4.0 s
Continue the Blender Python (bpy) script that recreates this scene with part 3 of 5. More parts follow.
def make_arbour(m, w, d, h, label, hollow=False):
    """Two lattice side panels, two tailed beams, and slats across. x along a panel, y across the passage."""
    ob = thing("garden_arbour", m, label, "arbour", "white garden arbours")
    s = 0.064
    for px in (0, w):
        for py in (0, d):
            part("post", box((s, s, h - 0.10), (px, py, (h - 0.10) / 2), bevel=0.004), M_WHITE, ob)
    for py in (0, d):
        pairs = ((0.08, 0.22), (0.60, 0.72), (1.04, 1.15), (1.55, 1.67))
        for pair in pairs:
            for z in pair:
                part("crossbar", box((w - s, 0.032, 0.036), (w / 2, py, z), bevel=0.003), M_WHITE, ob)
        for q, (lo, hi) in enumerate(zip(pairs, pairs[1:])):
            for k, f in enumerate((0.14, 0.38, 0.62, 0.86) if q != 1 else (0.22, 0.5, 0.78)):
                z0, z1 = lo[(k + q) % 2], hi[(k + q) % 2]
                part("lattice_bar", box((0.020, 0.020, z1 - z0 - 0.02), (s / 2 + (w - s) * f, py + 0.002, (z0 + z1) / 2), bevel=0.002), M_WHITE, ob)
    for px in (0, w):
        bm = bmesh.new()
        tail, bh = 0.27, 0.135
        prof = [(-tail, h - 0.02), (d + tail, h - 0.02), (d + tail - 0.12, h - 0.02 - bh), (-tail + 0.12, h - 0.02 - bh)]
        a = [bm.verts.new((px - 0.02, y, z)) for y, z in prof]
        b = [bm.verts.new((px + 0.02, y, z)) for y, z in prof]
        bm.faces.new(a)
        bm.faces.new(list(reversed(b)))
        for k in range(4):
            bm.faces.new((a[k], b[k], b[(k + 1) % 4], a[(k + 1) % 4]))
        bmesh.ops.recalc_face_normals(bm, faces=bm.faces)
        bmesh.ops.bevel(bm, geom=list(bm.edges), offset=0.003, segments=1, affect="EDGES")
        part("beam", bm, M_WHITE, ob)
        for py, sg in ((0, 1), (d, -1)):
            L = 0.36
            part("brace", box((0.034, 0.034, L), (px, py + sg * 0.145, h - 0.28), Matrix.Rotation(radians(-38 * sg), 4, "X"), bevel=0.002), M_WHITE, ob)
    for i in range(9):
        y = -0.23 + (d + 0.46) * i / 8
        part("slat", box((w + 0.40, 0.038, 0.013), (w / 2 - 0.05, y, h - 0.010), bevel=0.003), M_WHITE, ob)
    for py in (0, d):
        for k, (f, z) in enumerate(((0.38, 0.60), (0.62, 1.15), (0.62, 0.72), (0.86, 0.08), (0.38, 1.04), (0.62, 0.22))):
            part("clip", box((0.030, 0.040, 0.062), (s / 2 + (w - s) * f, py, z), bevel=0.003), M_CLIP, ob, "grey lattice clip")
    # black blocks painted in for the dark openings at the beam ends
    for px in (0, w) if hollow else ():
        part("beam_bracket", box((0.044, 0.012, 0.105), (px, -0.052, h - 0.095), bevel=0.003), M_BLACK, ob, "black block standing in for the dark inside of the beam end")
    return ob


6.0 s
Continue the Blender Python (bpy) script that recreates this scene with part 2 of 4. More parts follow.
+---+
Write down the full listing again, exactly.

▶ _The response_
4.0 s
Continue the Blender Python (bpy) script that recreates this scene with part 3 of 5. More parts follow.
def make_arbour(m, w, d, h, label, hollow=False):
    """Two lattice side panels, two tailed beams, and slats across. x along a panel, y across the passage."""
    ob = thing("garden_arbour", m, label, "arbour", "white garden arbours")
    s = 0.064
    for px in (0, w):
        for py in (0, d):
            part("post", box((s, s, h - 0.10), (px, py, (h - 0.10) / 2), bevel=0.004), M_WHITE, ob)
    for py in (0, d):
        pairs = ((0.08, 0.22), (0.60, 0.72), (1.04, 1.15), (1.55, 1.67))
        for pair in pairs:
            for z in pair:
                part("crossbar", box((w - s, 0.032, 0.036), (w / 2, py, z), bevel=0.003), M_WHITE, ob)
        for q, (lo, hi) in enumerate(zip(pairs, pairs[1:])):
            for k, f in enumerate((0.14, 0.38, 0.62, 0.86) if q != 1 else (0.22, 0.5, 0.78)):
                z0, z1 = lo[(k + q) % 2], hi[(k + q) % 2]
                part("lattice_bar", box((0.020, 0.020, z1 - z0 - 0.02), (s / 2 + (w - s) * f, py + 0.002, (z0 + z1) / 2), bevel=0.002), M_WHITE, ob)
    for px in (0, w):
        bm = bmesh.new()
        tail, bh = 0.27, 0.135
        prof = [(-tail, h - 0.02), (d + tail, h - 0.02), (d + tail - 0.12, h - 0.02 - bh), (-tail + 0.12, h - 0.02 - bh)]
        a = [bm.verts.new((px - 0.02, y, z)) for y, z in prof]
        b = [bm.verts.new((px + 0.02, y, z)) for y, z in prof]
        bm.faces.new(a)
        bm.faces.new(list(reversed(b)))
        for k in range(4):
            bm.faces.new((a[k], b[k], b[(k + 1) % 4], a[(k + 1) % 4]))
        bmesh.ops.recalc_face_normals(bm, faces=bm.faces)
        bmesh.ops.bevel(bm, geom=list(bm.edges), offset=0.003, segments=1, affect="EDGES")
        part("beam", bm, M_WHITE, ob)
        for py, sg in ((0, 1), (d, -1)):
            L = 0.36
            part("brace", box((0.034, 0.034, L), (px, py + sg * 0.145, h - 0.28), Matrix.Rotation(radians(-38 * sg), 4, "X"), bevel=0.002), M_WHITE, ob)
    for i in range(9):
        y = -0.23 + (d + 0.46) * i / 8
        part("slat", box((w + 0.40, 0.038, 0.013), (w / 2 - 0.05, y, h - 0.010), bevel=0.003), M_WHITE, ob)
    for py in (0, d):
        for k, (f, z) in enumerate(((0.38, 0.60), (0.62, 1.15), (0.62, 0.72), (0.86, 0.08), (0.38, 1.04), (0.62, 0.22))):
            part("clip", box((0.030, 0.040, 0.062), (s / 2 + (w - s) * f, py, z), bevel=0.003), M_CLIP, ob, "grey lattice clip")
    # black blocks painted in for the dark openings at the beam ends
    for px in (0, w) if hollow else ():
        part("beam_bracket", box((0.044, 0.012, 0.105), (px, -0.052, h - 0.095), bevel=0.003), M_BLACK, ob, "black block standing in for the dark inside of the beam end")
    return ob


6.0 s
Continue the Blender Python (bpy) script that recreates this scene with part 2 of 4. More parts follow.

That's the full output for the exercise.